Les Inuits ont des mutations génétiques uniques agissant sur le métabolisme qui leur permettent de neutraliser les effets néfastes d'un régime alimentaire riche en graisses de mammifères marins, leur principale source d'alimentation, ont découvert des chercheurs.

Près de 100 % des Inuits ont ces variations génétiques comparativement à 2 % pour les Européens et 15 % chez les Chinois de l'ethnie Han, ont-ils déterminé dans cette recherche publiée jeudi dans la revue américaine Science.

Outre la viande de baleine et de phoque, ces populations consomment également de grandes quantités de poissons dont l'huile est riche en acides gras oméga-3.

Malgré cette alimentation traditionnelle très pauvre en fruits et légumes et riche en graisses animales, les Inuits sont généralement en bonne santé avec une faible incidence de maladies cardiovasculaires, avaient déjà constaté des chercheurs danois dans les années 70.

Ils avaient alors conclu que les oméga-3 devaient avoir des effets protecteurs pour expliquer ce paradoxe.

Les bienfaits des omégas-3 ne sont pas confirmés

Ces conclusions sont à l'origine des recommandations en Europe et dans le reste du monde de consommer davantage de poissons gras ou de prendre des compléments d'omégas-3 pour aider à préserver la santé du coeur et des artères, explique Rasmus Nielsen, un professeur de biologie de l'Université de Californie à Berkeley, un des auteurs de cette nouvelle étude.

Aujourd'hui, au moins 10 % des Américains prennent régulièrement ces compléments alimentaires. Mais les résultats de récents essais cliniques n'ont pas confirmé les bienfaits cardiovasculaires des omégas-3, ou pour protéger contre la maladie d'Alzheimer.

« Nous avons découvert que les Inuits ont une adaptation génétique unique à ce régime alimentaire qu'on ne peut pas extrapoler à d'autres groupes ethniques », poursuit le scientifique. Ainsi, « c'est très bon pour les Inuits de consommer beaucoup de ces acides gras omégas-3 mais pas pour le reste d'entre nous », conclut-il.

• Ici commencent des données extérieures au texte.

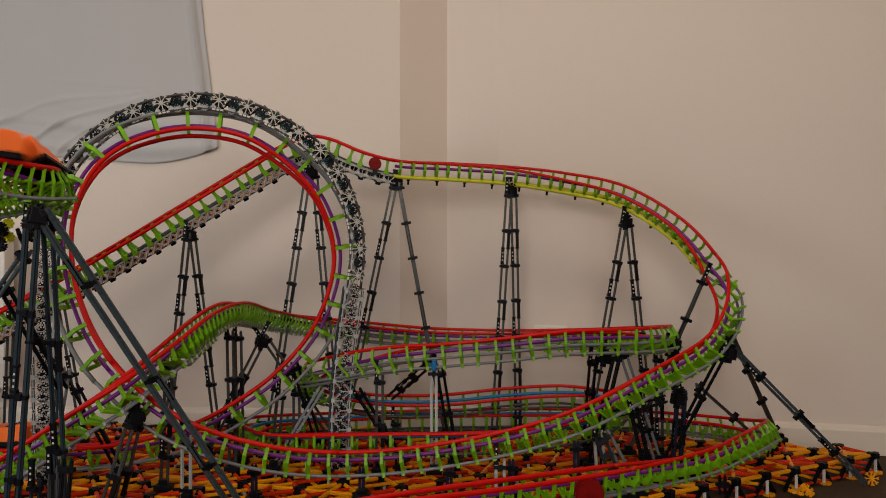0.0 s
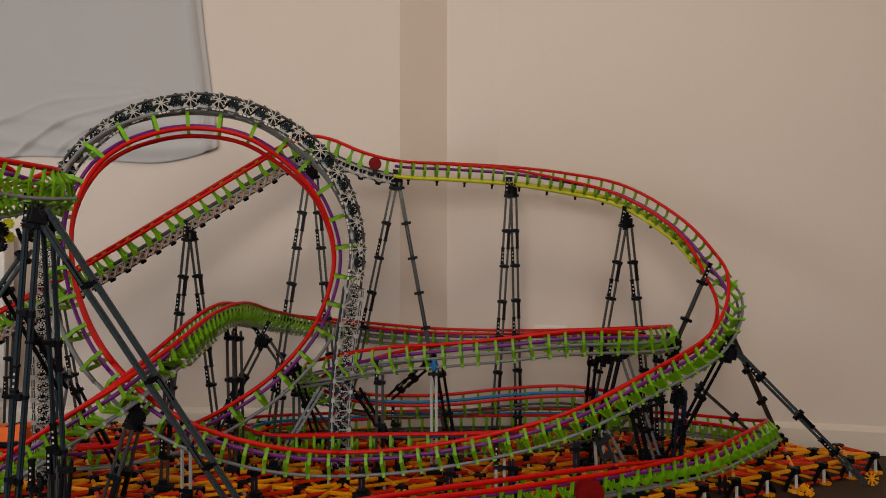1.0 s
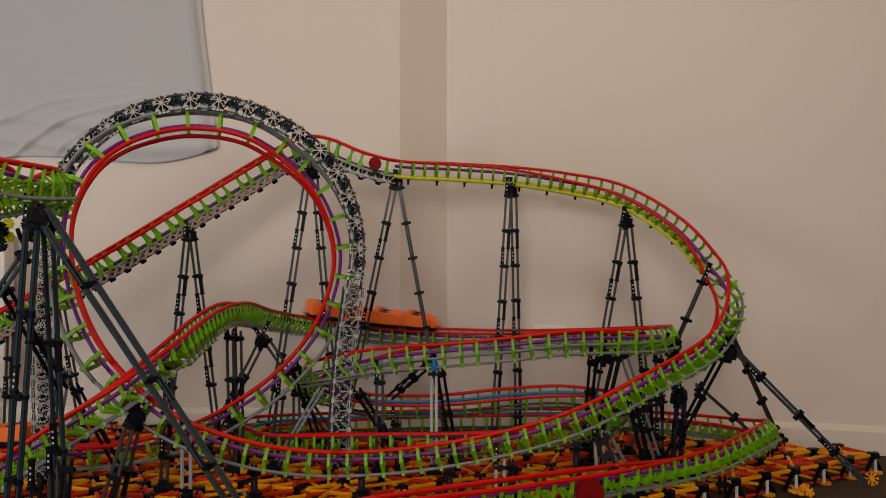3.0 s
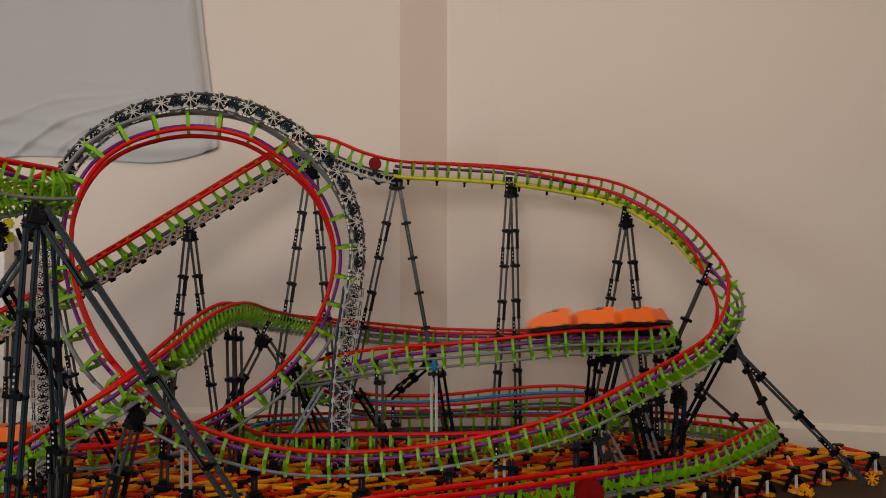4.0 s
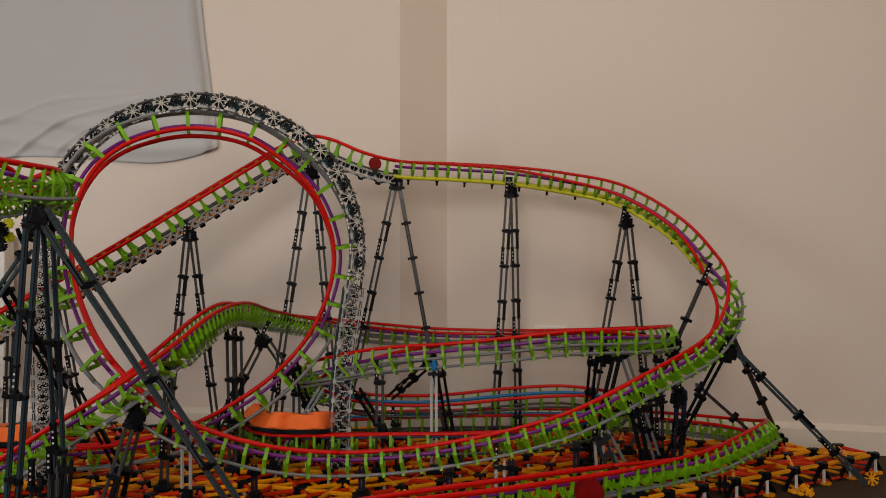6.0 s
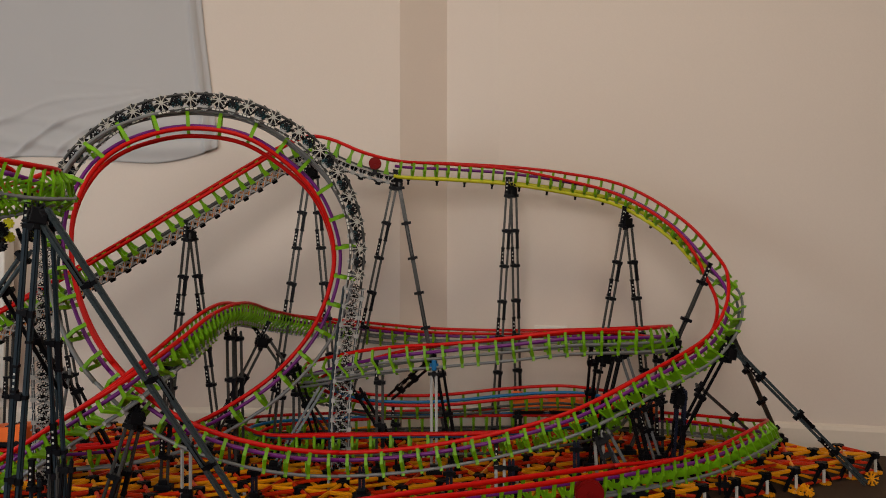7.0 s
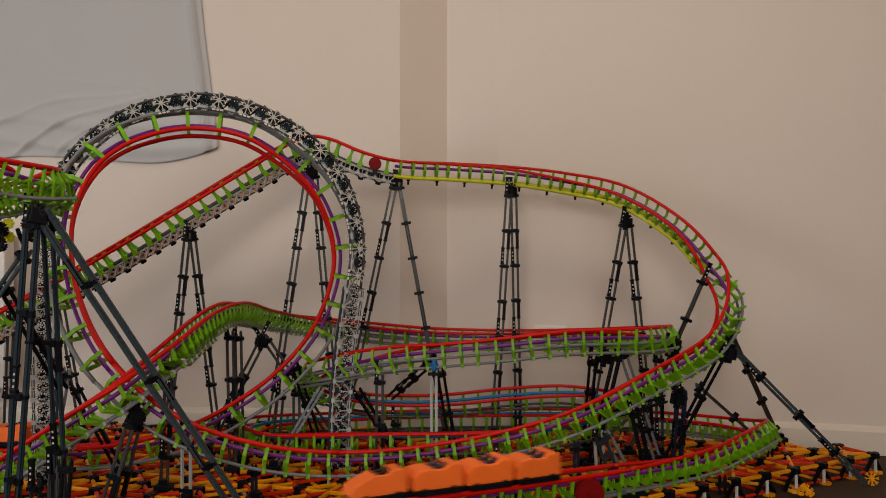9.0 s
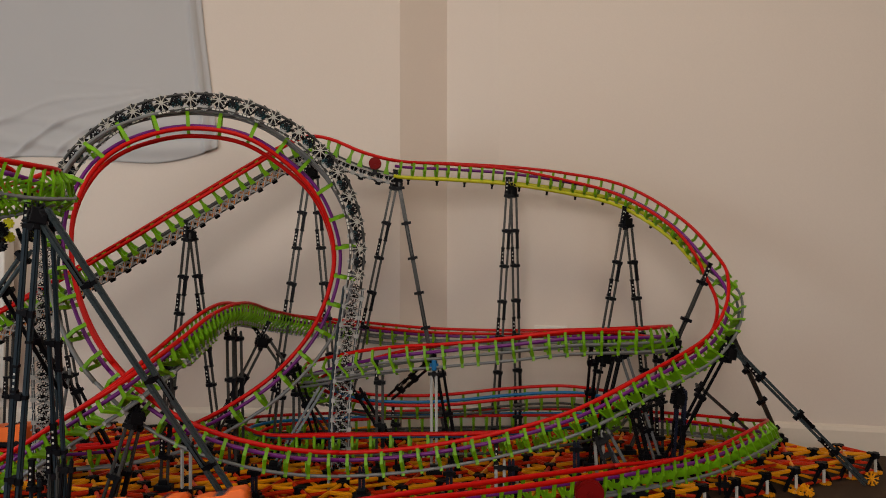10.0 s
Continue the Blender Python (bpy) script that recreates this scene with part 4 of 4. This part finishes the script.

Ces mutations génétiques ont des effets encore plus étendus comme la réduction du mauvais cholestérol (LDL) et de sucre dans le sang ce qui a des effets protecteurs contre les maladies cardiovasculaires et le diabète adulte (type 2).

Ces caractéristiques génétiques agissent également sur la taille car la croissance est en partie régulée par le métabolisme des graisses. Chez les Inuits, ces mutations réduisent leur taille de deux centimètres, ont déterminé les chercheurs.

Ils ont découvert ces mutations génétique en analysant les génomes de 191 Groenlandais avec moins de 5 % de gènes européens qu'ils ont comparé à ceux de 60 Européens et de 44 Chinois de l'ethnie Han.

Selon ces scientifiques ces mutations génétiques remontent à au moins 20 000 ans et pourraient avoir aidé de nombreuses peuplades humaines comme les chasseurs-cueilleurs à s'adapter à des régimes alimentaires riches en graisse animale et à certains types d'acide gras oméga-3 et oméga-6.

Elles pourraient être apparues initialement chez des Sibériens qui vivaient dans l'Arctique il y a plus de 20 000 ans. Et ces derniers sont arrivés au Groenland quand les Inuits s'y sont installés il y a environ mille ans.

Cette sélection génétique est ancienne et pourrait avoir aidé les humains à s'adapter à l'environnement lors du dernier âge glaciaire mais a été nettement plus marquée chez les Inuits, pensent ces chercheurs.